Independent On Sunday, Written By Paul Mungo
January 11th, 1998
When Paul Thomas Anderson's Boogie Nights was shown at the Toronto film festival last year, it was perhaps inevitable that the young American director would be hailed as the "new Quentin Tarantino". New Quentin
Tarantinos have been popping up fairly regularly in the past few years: the qualifications are a childhood spent in darkened cinemas, youth, and at least one ambitious, quirky film. If the movie features a faded Seventies star on the way back up, so much the better.
Anderson's faded Seventies star is Burt Reynolds, who plays sleaze king Jack Horner in Boogie Nights. And the film, set in the subculture of the hard-porn industry in Los Angeles in the late 1970s and early 1980s, was described by one American critic as "the most sensational act of moviemaking so far this year". It was directed by Anderson when he was just 26.

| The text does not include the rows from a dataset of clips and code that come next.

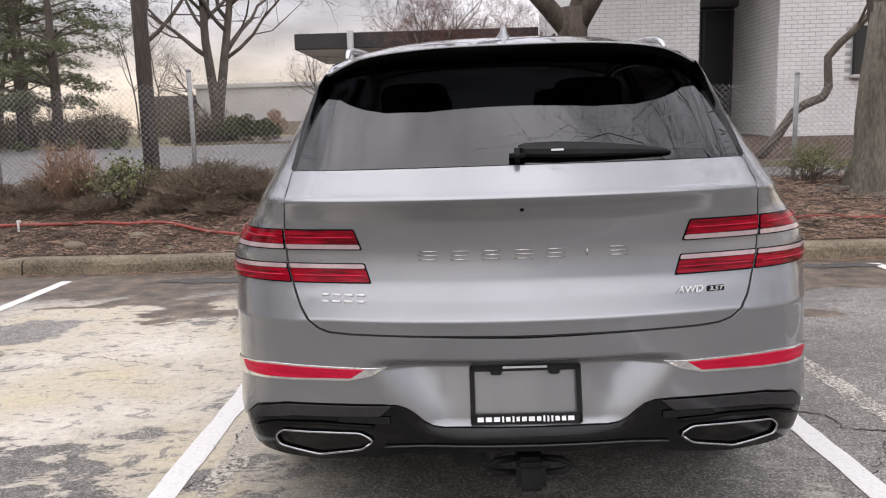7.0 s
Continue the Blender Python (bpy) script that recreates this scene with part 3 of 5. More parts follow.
# unseen evergreens added across the car park to darken the car's reflections
for x, y, s, r in ((-15, -5, 1.15, 30), (-19, -10, 1.3, 110), (-14, -14, 1.1, 200), (-23, -3, 1.3, 300), (-25, -17, 1.4, 60), (-19, -29, 0.8, 20), (-13, -31, 0.65, 80), (-7.5, -30, 0.6, 140), (-1.5, -32, 0.55, 190), (4, -30, 0.6, 250), (10, -31, 0.6, 310), (16, -29, 0.7, 40), (23, -26, 0.7, 100)):
    copy_thing(first_pine, pose(x, y, -0.05, 0, 0, r) @ Matrix.Scale(s, 4))
for x, y, s, r in ((-21.0, 33.5, 0.95, 70), (-24.5, 37, 1.05, 140), (-31, 52, 1.1, 20), (-43, 27, 0.8, 250)):
    copy_thing(first_pine, on_ground(x, y, r, s))

thicket = shrub(3.2, 2.0, 66, "tangled brown undergrowth at the edge of the wood", LEAF_DULL, 420, 900, at=on_ground(-29, 33.5), name="undergrowth", leaf_size=0.05)
thick_rnd = random.Random(12)
for i in range(34):
    bearing, far = radians(116 + 54 * (i + 0.5 * thick_rnd.random()) / 34), thick_rnd.uniform(40, 54)
    x, y = 1.5 + far * math.cos(bearing), -3 + far * math.sin(bearing)
    copy_thing(thicket, on_ground(x, max(y, 26.5), 57 * i, thick_rnd.uniform(0.7, 1.2) * (1.0 if bearing < radians(126) else 1.3)))
green_bush = shrub(1.1, 0.55, 61, "low green shrub with brown stems on the bank", LEAF, 60, 1300, at=on_ground(-4.35, 6.3))
brown_bush = shrub(1.35, 0.42, 62, "dull brown twiggy shrub on the bank", LEAF_DULL, 300, 500, at=on_ground(-3.4, 6.15), twig=TWIG_TAN, leaf_size=0.014)
dry_bush = shrub(0.7, 0.78, 63, "tall tuft of straw-coloured dry stems on the bank", DRY_LEAF, 90, 60, at=on_ground(-5.15, 6.2), twig=DRY_LEAF, name="dry_grass_tuft")
bush_rnd = random.Random(5)
for x, y, kind, s in ((-2.7, 6.3, 1, 0.9), (-2.0, 6.1, 1, 0.7), (-3.1, 5.8, 1, 0.55), (-4.6, 5.9, 1, 0.55), (-5.4, 6.0, 1, 0.6), (-6.0, 6.4, 1, 0.75), (-1.5, 5.9, 1, 0.7), (-7.4, 5.8, 1, 0.6), (-3.3, 6.5, 1, 1.1), (-4.0, 6.6, 1, 1.1), (-5.3, 6.6, 1, 1.0), (-3.8, 5.95, 1, 0.55), (-6.4, 6.3, 1, 0.75), (-7.1, 6.1, 0, 0.9), (-7.9, 6.2, 0, 0.8), (-8.8, 6.3, 1, 0.6), (-9.9, 6.2, 0, 0.75), (-11.6, 6.3, 0, 1.2),
                      (-12.4, 6.1, 0, 1.2), (-13.6, 6.2, 0, 1.35), (-14.6, 6.0, 0, 1.3), (-15.7, 6.2, 0, 1.3), (-17.2, 6.1, 0, 1.3), (-18.6, 6.2, 0, 1.4), (-20.5, 6.1, 0, 1.3), (4.1, 6.5, 0, 0.8), (5.3, 6.4, 0, 0.9), (6.1, 6.3, 1, 1.0), (6.9, 6.2, 0, 1.0), (-5.0, 6.5, 2, 1.0), (-1.1, 6.4, 1, 0.8)):
    copy_thing((green_bush, brown_bush, dry_bush)[kind], on_ground(x, y, bush_rnd.uniform(0, 360), s))

brush = shrub(1.3, 0.6, 68, "sparse bare grey brushwood on the bank", LEAF_DULL, 24, 0, at=on_ground(0.25, 6.35), name="brushwood")
for x, y, s in ((0.9, 6.55, 0.8), (1.7, 6.4, 0.9), (2.6, 6.5, 0.8), (3.4, 6.3, 0.7), (-0.4, 6.5, 0.8)):
    copy_thing(brush, on_ground(x, y, 70 * x, s))


def fallen_branch():
    rnd = random.Random(14)
    top = thing("fallen_branch", "dark crooked branch lying on the bank by the fence", "branch")
    path = [(0.2, 6.35, 0.40), (0.42, 6.42, 0.47), (0.6, 6.46, 0.57), (0.76, 6.5, 0.635), (0.95, 6.5, 0.60), (1.2, 6.5, 0.57), (1.6, 6.45, 0.52), (2.1, 6.35, 0.52)]
    limb_ob = tube("limb", path, [0.010, 0.016, 0.02, 0.022, 0.024, 0.026, 0.028, 0.026], BARK_DARK, top, 7)
    for i in range(12):
        p = Vector(path[rnd.randrange(1, 7)])
        q = p + Vector((rnd.uniform(-0.35, 0.2), rnd.uniform(-0.15, 0.15), rnd.uniform(0.05, 0.35)))
        m = p.lerp(q, 0.5) + Vector((0, 0, rnd.uniform(-0.05, 0.05)))
        tube("twig", [p, m, q], [0.007, 0.005, 0.002], BARK_DARK, limb_ob, 4)


fallen_branch()


def kinked_tree():
    """A small tree with a crooked trunk by the white building."""
    rnd = random.Random(15)
    top = thing("crooked_tree", "small dark tree with a sharply crooked leaning trunk", "tree", None, "bare trees")
    path = [Vector(p) for p in ((5.55, 12.5, 0.55), (5.9, 12.5, 0.93), (6.28, 12.5, 1.5), (6.5, 12.5, 1.64), (6.82, 12.5, 1.76), (6.92, 12.5, 1.95), (6.9, 12.5, 2.2), (6.88, 12.5, 2.52), (7.1, 12.5, 2.78), (7.4, 12.5, 3.05), (8.0, 12.55, 3.7), (8.4, 12.6, 4.5), (8.6, 12.6, 5.6))]
    wood, twigs = ([], []), ([], [])
    tube_data(path, [0.10, 0.095, 0.09, 0.088, 0.085, 0.08, 0.075, 0.072, 0.07, 0.066, 0.06, 0.05, 0.02], 10, *wood)
    for k in range(9, 13):
        for _ in range(2):
            limb(rnd, path[k], (rnd.uniform(0.0, 1), rnd.uniform(-0.5, 0.5), 1), 2.2, 0.03, 2, 4, wood, twigs, (0, 0, 5, 4))
    put("trunk", mesh_of("trunk", *wood, True), BARK_DARK, top)
    put("crown", mesh_of("crown", *twigs), TWIG, top)


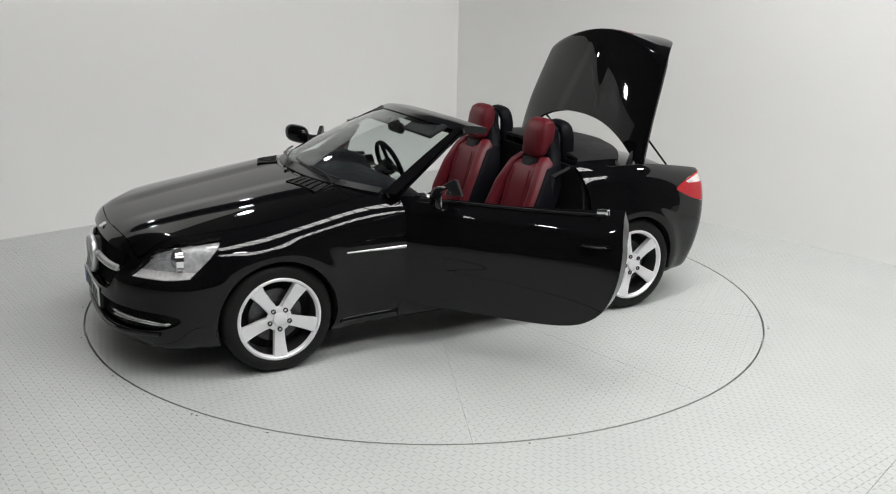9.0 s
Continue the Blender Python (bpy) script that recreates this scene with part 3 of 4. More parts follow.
# ---- nose ----
M_MESHBLACK = mat("grille_black", (0.005, 0.005, 0.006), 0.5, spec=0.2, vary=0.1, scale=30)
grille_back = sheet("grille", V0, grille, 0.01, M_MESHBLACK, car, "black grille with a chrome bar and ring emblem", lift=-0.055)
bm = bmesh.new()
for k in range(-34, 35):
    for d in (1, -1):
        pts = []
        for i in range(9):
            z = 0.432 + 0.23 * i / 8
            y = 0.028 * k + d * (z - 0.54) * 0.9
            if poly_sdf(np.array([y]), np.array([z]), GRILLE)[0] < 0.004:
                pts.append(on_front(y, z, -0.04))
        if len(pts) > 1:
            tube(bm, pts, 0.0022, 4)
tagged(part("grille_mesh", bm, M_MESHBLACK, grille_back, "fine black diamond mesh"), kind="stuff")
for s in (1, -1):
    for dz, h in ((0.0115, 0.0115), (-0.0125, 0.0105)):
        bm = bmesh.new()
        rings = []
        for k in range(13):
            y = s * (0.085 + 0.345 * k / 12)
            p = on_front(y, 0.572, -0.006)
            w = h * (1.05 - 0.25 * k / 12)
            z = 0.560 + dz * (1.1 - 0.3 * k / 12) + 0.010 * k / 12
            rings.append([(p.x + v * 1.2, y, z + u) for u, v in oval(12, w, 0.010, 3)])
        loft(bm, rings)
        part("grille_bar", bm, M_SILVER, grille_back, "silver grille bar", smooth=True)
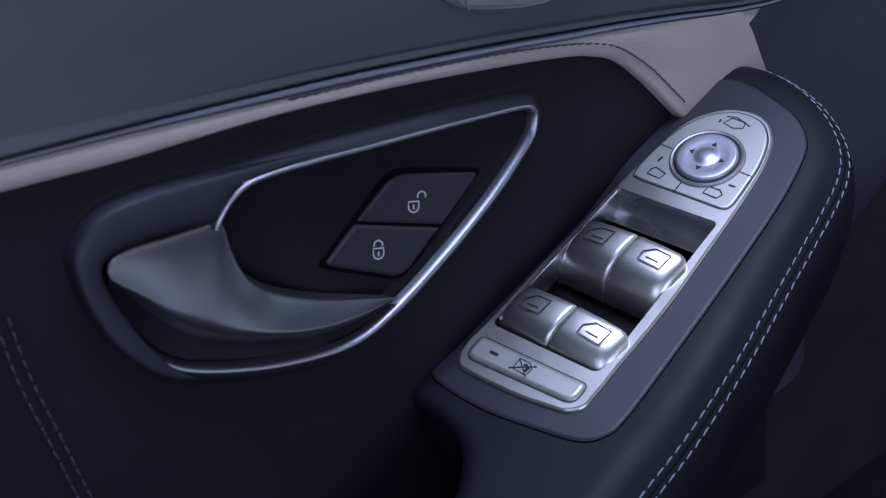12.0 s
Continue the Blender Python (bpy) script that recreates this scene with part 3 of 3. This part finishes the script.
door_handle = thing("door_handle", TRIM, (-245, -85, 0), "brushed silver inside door handle in a chrome ringed recess", "door handle")
part("surround_flank", block(RING_OUT, [(-2.6, -5.0), (-2.4, -3.2), (-1.2, -1.3), (0.2, 0.0), (1.1, 0.45), (1.4, 0.2)], cap_last=False), DARK_CHROME, door_handle, "dark satin outer flank", 60)
part("surround", block(RING_OUT, [(1.2, 0.0), (1.3, 0.6), (1.7, 0.95), (2.3, 0.9), (2.9, 0.3), (3.6, -1.2), (3.9, -4.0)], cap_last=False), RING_METAL, door_handle, "bright satin chrome surround", 50)
fascia_outer = spline([(-309.0, -107.8, 0), (-317.8, -102.4, 0), (-325.8, -90.4, 0), (-330.8, -76.2, 0), (-332.8, -64, 0), (-330.8, -53.6, 0), (-320.6, -47.8, 0), (-303, -47.8, 0), (-281.6, -50.4, 0), (-262, -52.6, 0), (-248, -54.6, 0)], 10)
fascia_inner = spline([(-250, -55.2, 0), (-267.7, -54.6, 0), (-277.6, -54.4, 0), (-283.9, -56.0, 0), (-288.6, -59.6, 0), (-290.8, -61.8, 0), (-300, -60.2, 0), (-311, -58.9, 0), (-320.2, -58.4, 0), (-326.0, -60.0, 0), (-327.6, -64.6, 0), (-326.6, -71, 0), (-324.2, -79.6, 0), (-320.2, -90.8, 0), (-315.0, -100.4, 0), (-309.4, -107.0, 0)], 8)
fo, fi = even(fascia_outer, 110), even(fascia_inner[::-1], 110)
fascia_rows = []
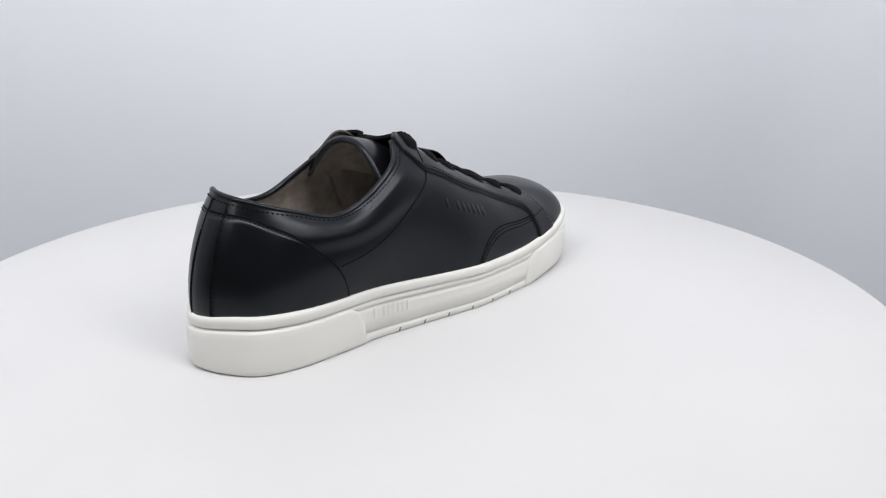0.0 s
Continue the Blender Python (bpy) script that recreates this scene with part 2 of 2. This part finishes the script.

Anderson is 27 now. Despite the light straggle of beard on his chin, he seems younger. He is dressed mall-style, his shirt hanging out over his trousers, and is prone to American teenage expressions like "jeez". He cheerfully describes himself as "a standard-template film geek" who grew up in the San Fernando Valley, north of Los Angeles, with three sisters, his mom and dad. It was, he says, "normal suburbia - except that it's the capital of film production". His only real connection with the entertainment business was through his father, who did voiceovers for TV.